When I mentioned this to my husband, he smiled and said, "Plans are overrated." He's right. We're so concerned about planning our own happiness, that we risk missing the pearls in the oysters. And when our plans don't bring the happiness we expected, we can become not only deeply unhappy, but even depressed.
We expect, for example, that material things will bring us happiness, and so we plan our lives to amass the greatest personal gain at the smallest personal cost. But in the end, material things can never make us truly happy. They just make us want more things.

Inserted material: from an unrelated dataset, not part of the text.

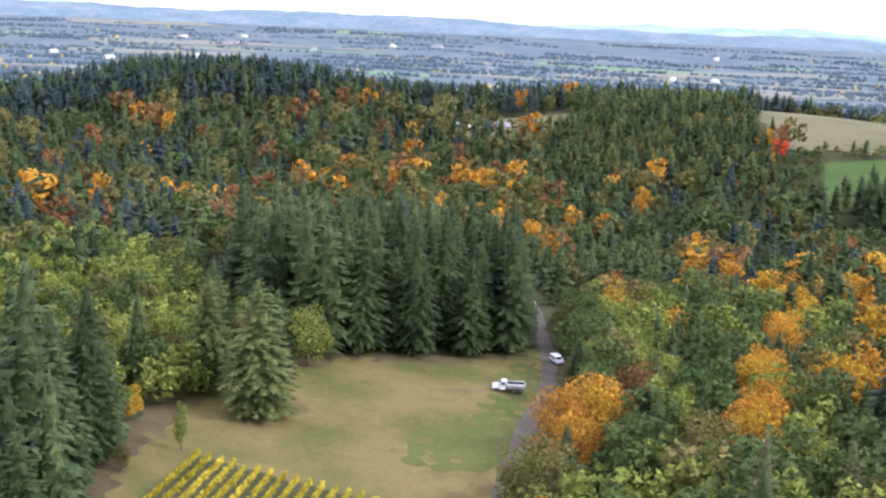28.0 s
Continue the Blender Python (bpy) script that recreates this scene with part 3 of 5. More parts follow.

We expect that success, recognition, popularity, and power will lead to happiness, and so we sacrifice whatever seems to be in the way of personal achievement. Sometimes we sacrifice friendships, sometimes marriage, sometimes our own children. But in the end, our goals for self-advancement don't bring the happiness we were expecting. They bring a lot of stress, fear, aggression, ego-sensitivity, self-absorption, envy, and even bitterness and cynicism.
When we finally realize that the very things we sacrificed in order to achieve material gain or ego-benefit were the things we needed to be truly happy, we can be thrown into crisis. But we have also taken the first step toward redemption.

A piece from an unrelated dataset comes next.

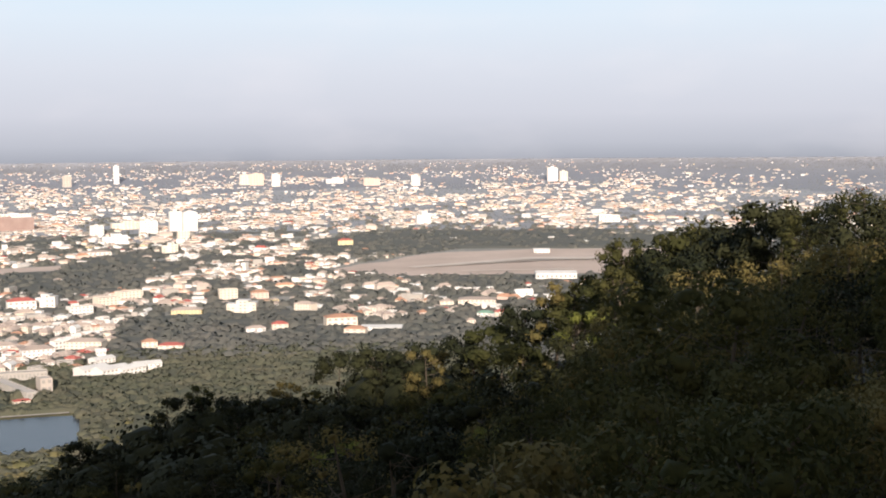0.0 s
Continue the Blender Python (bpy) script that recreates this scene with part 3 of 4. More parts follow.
def clumps(name, label, category, centres, sizes, leaves, material, leaf=0.42, seed=1, core_size=0.8, flat=0.85, up=0.4):
    """One mesh of crowns: a rough core and leaf clumps on each, at the given centres and radii."""
    rng = np.random.default_rng(seed)
    c, s = np.asarray(centres, float), np.asarray(sizes, float)
    n = len(c)
    ico, tri = ICO, TRI
    if leaves < 1:
        ico = np.array([(1, 0, 0), (-1, 0, 0), (0, 1, 0), (0, -1, 0), (0, 0, 1), (0, 0, -1)])
        tri = np.array([(0, 2, 4), (2, 1, 4), (1, 3, 4), (3, 0, 4), (2, 0, 5), (1, 2, 5), (3, 1, 5), (0, 3, 5)])
    k = len(ico)
    core = ico[None] * core_size * rng.uniform(0.8, 1.15, (n, k, 1)) * s[:, None, None] * np.array([1, 1, flat]) + c[:, None]
    cv = core.reshape(-1, 3)
    cf = (tri[None] + k * np.arange(n)[:, None, None]).reshape(-1, 3)
    d = rng.normal(size=(n, leaves, 3))
    d[..., 2] = np.abs(d[..., 2]) * 1.1 - 0.35
    d /= np.linalg.norm(d, axis=2, keepdims=True)
    p = c[:, None] + d * s[:, None, None] * rng.uniform(0.80, 1.14, (n, leaves, 1)) * np.array([1, 1, flat + 0.05])
    a = np.cross(d, rng.normal(size=d.shape))
    a /= np.linalg.norm(a, axis=2, keepdims=True)
    b = np.cross(d, a) + 0.3 * d * rng.normal(size=(n, leaves, 1))
    k = leaf * s[:, None, None] * rng.uniform(0.6, 1.3, (n, leaves, 1))
    q = np.stack([p - a * k, p - b * k * 0.8, p + a * k, p + b * k * 0.8], 2).reshape(-1, 3)
    qf = np.arange(len(q)).reshape(-1, 4) + len(cv)
    me = bpy.data.meshes.new(name)
    v = np.concatenate([cv, q])
    me.vertices.add(len(v))
    me.vertices.foreach_set("co", v.ravel())
    loops = np.concatenate([cf.ravel(), qf.ravel()])
    me.loops.add(len(loops))
    me.loops.foreach_set("vertex_index", loops.astype(np.int32))
    me.polygons.add(len(cf) + len(qf))
    starts = np.concatenate([np.arange(len(cf)) * 3, len(cf) * 3 + np.arange(len(qf)) * 4])
    me.polygons.foreach_set("loop_start", starts.astype(np.int32))
    me.materials.append(material)
    me.update(calc_edges=True)
    # shade each crown as one round mass
    out = np.concatenate([(core - c[:, None]).reshape(-1, 3), np.repeat(d.reshape(-1, 3), 4, axis=0)])
    out /= np.linalg.norm(out, axis=1, keepdims=True)
    out[len(cv):] += 0.10 * rng.normal(size=(len(q), 3))
    out += np.array([0, 0, up])
    out /= np.linalg.norm(out, axis=1, keepdims=True)
    me.polygons.foreach_set("use_smooth", np.ones(len(me.polygons), bool))
    me.normals_split_custom_set_from_vertices(out.tolist())
    return tagged(new(name, me), label, category, kind="stuff")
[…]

Here we learn, like the Prodigal Son, that the only thing a Christian should expect will bring happiness is love - a love that frequently requires abandoning our own plans. Anything else simply isn't good enough.
If human beings are made in the image of God, and God is Love with a capital "L", then we are little loves. Juliette is love. Her very essence is love. She is made out of love, and made by love, and made for Love. Why in the world wouldn't I be deliriously happy at her pending arrival? - especially in light of the fact that she wasn't my plan - she was my gift. Love is about to explode from my womb, so to speak, and I wasn't even planning it.
So, I don't wish wealth or prosperity or great achievements on my daughter. My wish is that all of her plans will be foiled by the God of Love whose plans for her are greater than anything I can ever teach her to expect.